Normally, the closing of a 750-seat contact center is bad news. With Citibank's new announcement, however, the news is good for most of the agents themselves, though perhaps bad for the City of Albuquerque. Citibank has announced its intent to shut down a major Albuquerque contact center facility, but it's not eliminating most of the jobs: about 700 of the employees will continue to work as representatives for Citibank, but they will work from their homes, reports Kob.com.


The sudden announcement, made Wednesday by Citibank, a subsidiary of the Citigroup Corporation, will affect a large facility located just east of the Balloon Fiesta Park in northeast Albuquerque. But city officials confirmed Wednesday evening that 700 of the employees will begin working from home with their pay and benefits remaining the same. Roughly 50 employees will be losing their jobs. The company, however, says that it plans to help them find work both inside and outside Citibank.

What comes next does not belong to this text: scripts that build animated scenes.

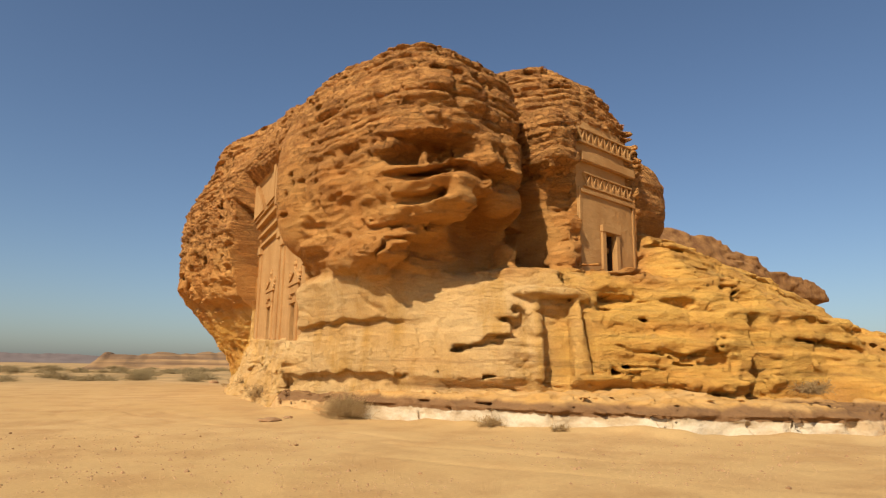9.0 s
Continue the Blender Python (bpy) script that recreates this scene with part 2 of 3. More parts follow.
def wave(x, y, z, seed=0):
    """Smooth random values about -1 to 1, one a unit cell."""
    x, y, z = x + seed * 7.31, y + seed * 3.77, z + seed * 5.13
    ix, iy, iz = np.floor(x), np.floor(y), np.floor(z)
    fx, fy, fz = x - ix, y - iy, z - iz
    fx, fy, fz = (f * f * (3 - 2 * f) for f in (fx, fy, fz))
    ix, iy, iz = (i.astype(np.int32) % 48 for i in (ix, iy, iz))
    jx, jy, jz = (ix + 1) % 48, (iy + 1) % 48, (iz + 1) % 48
    L = LATTICE
    c0 = (L[ix, iy, iz] * (1 - fx) + L[jx, iy, iz] * fx) * (1 - fy) + (L[ix, jy, iz] * (1 - fx) + L[jx, jy, iz] * fx) * fy
    c1 = (L[ix, iy, jz] * (1 - fx) + L[jx, iy, jz] * fx) * (1 - fy) + (L[ix, jy, jz] * (1 - fx) + L[jx, jy, jz] * fx) * fy
    return (c0 * (1 - fz) + c1 * fz) * 2 - 1


def ramp01(v, lo, hi):
    t = np.clip((v - lo) / (hi - lo), 0, 1)
    return t * t * (3 - 2 * t)


def smin(a, b, k):
    h = np.clip(0.5 + 0.5 * (b - a) / k, 0, 1)
    return b * (1 - h) + a * h - k * h * (1 - h)


def smax(a, b, k):
    return -smin(-a, -b, k)


def outline_field(xs, ys, corners):
    """Distance in plan to a polygon, negative inside, on a grid of xs by ys."""
    px, py = np.meshgrid(xs, ys, indexing="ij")
    best, inside = np.full(px.shape, 1e9), np.zeros(px.shape, bool)
    for (ax, ay), (bx, by) in zip(corners, corners[1:] + corners[:1]):
        ex, ey = bx - ax, by - ay
        t = np.clip(((px - ax) * ex + (py - ay) * ey) / (ex * ex + ey * ey), 0, 1)
        best = np.minimum(best, (px - ax - t * ex) ** 2 + (py - ay - t * ey) ** 2)
        cross = ((ay > py) != (by > py)) & (px < (bx - ax) * (py - ay) / (by - ay + 1e-12) + ax)
        inside ^= cross
    return (np.sqrt(best) * np.where(inside, -1, 1)).astype(np.float32)


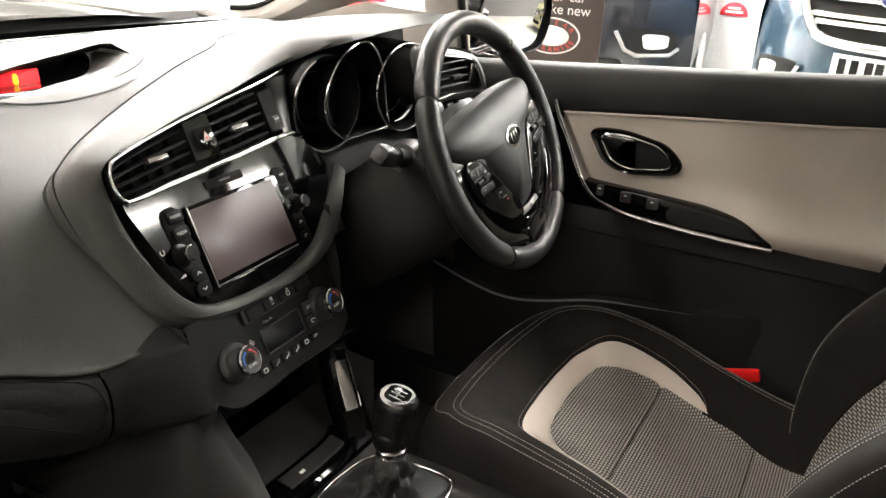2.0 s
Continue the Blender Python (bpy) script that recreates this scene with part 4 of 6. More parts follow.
# ---- driver side vent ----
rvo = [(0.455, 0.992), (0.53, 0.984), (0.600, 0.972), (0.625, 0.955), (0.643, 0.925), (0.632, 0.916), (0.55, 0.920), (0.49, 0.924)]
rvy = lambda x: 0.245 - 0.06 * (x - 0.45)
rv = part("driver_vent", loft([[Vector((x, rvy(x) + 0.02, lerp(0.912, 0.995 - 0.25 * max(0, x - 0.58), v))) for v in (0, 0.5, 1)] for x in (0.45, 0.50, 0.55, 0.60, 0.645)]), DEEP, dash, "driver side air vent with a chrome frame")
part("vent_frame", tube(spline([(a, rvy(a) - 0.004, b) for a, b in rvo], 70, True), 0.0028, 8, True), CHROME, rv, "chrome frame")
for k in range(4):
    z = 0.933 + 0.013 * k
    part("slat", box((0.545 - 0.004 * k, 0.243, z), (0.105, 0.018, 0.002), 0.0006, pose(0, 0, 0, -12, 0, -3)), BLACK, rv)
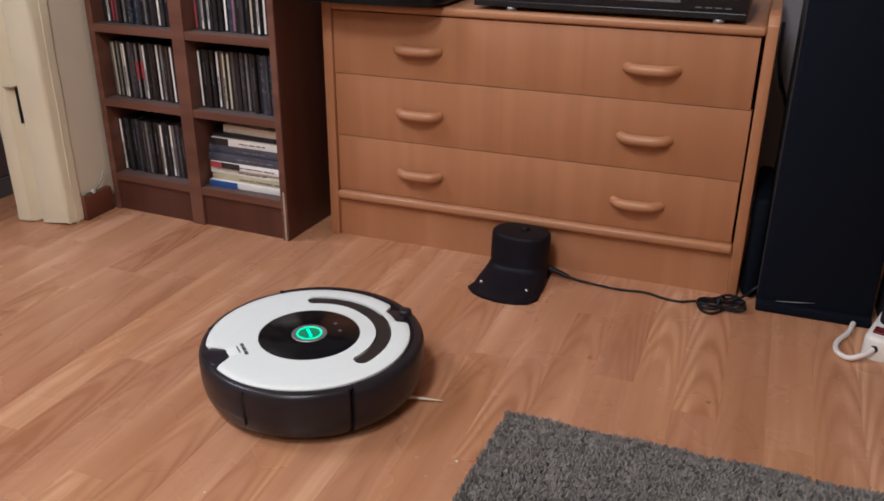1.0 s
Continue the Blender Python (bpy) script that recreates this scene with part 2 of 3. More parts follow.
# ---------------------------------------------------------------- mesh helpers
def part(name, bm, material, parent=None, label="", smooth=None):
    me = bpy.data.meshes.new(name)
    if smooth:
        for f in bm.faces:
            f.smooth = True
        for e in bm.edges:
            if len(e.link_faces) == 2 and e.calc_face_angle(0) > radians(smooth):
                e.smooth = False
    bm.to_mesh(me)
    bm.free()
    for mm in material if isinstance(material, (list, tuple)) else (material,):
        me.materials.append(mm)
    ob = new(name, me)
    if parent is not None:
        ob.parent = parent
    if label:
        ob["label"] = label
    return ob


def thing(name, label, category, place=(0, 0, 0), rz=0.0, group="", kind=""):
    ob = new(name)
    ob.empty_display_size = 0.05
    ob.matrix_world = pose(*place, 0, 0, rz)
    return tagged(ob, label, category, group, kind)


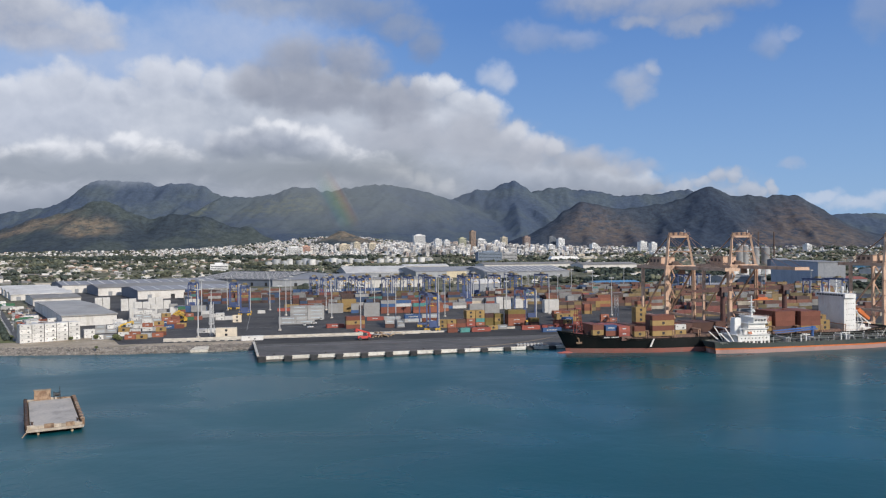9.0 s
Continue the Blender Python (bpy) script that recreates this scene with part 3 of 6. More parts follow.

The changes are part of the company’s corporate strategy to reduce cost. According to Citigroup’s website, the company reported a net income of $10.6 billion last year.

Bank officials told KRQE-TV news that the company is looking at the cost effectiveness of its consumer banking operations while giving employees flexible work options.

Many companies with large, expensive contact center demands are turning to work-at-home models, now that technology has caught up, allowing employees to log in from home via cloud-based customer service applications and voice over IP (VoIP) telephone connectivity. With this model, the agent needs only a PC with a broadband connection and a headset in order to take calls and utilize the company's support software and systems. In this way, companies save a lot of money on physical contact center facility overhead, such as rent, real estate taxes, heating and air conditioning and building and parking lot maintenance.

The news may not be quite so good for municipalities, who lose out on business and facility taxation.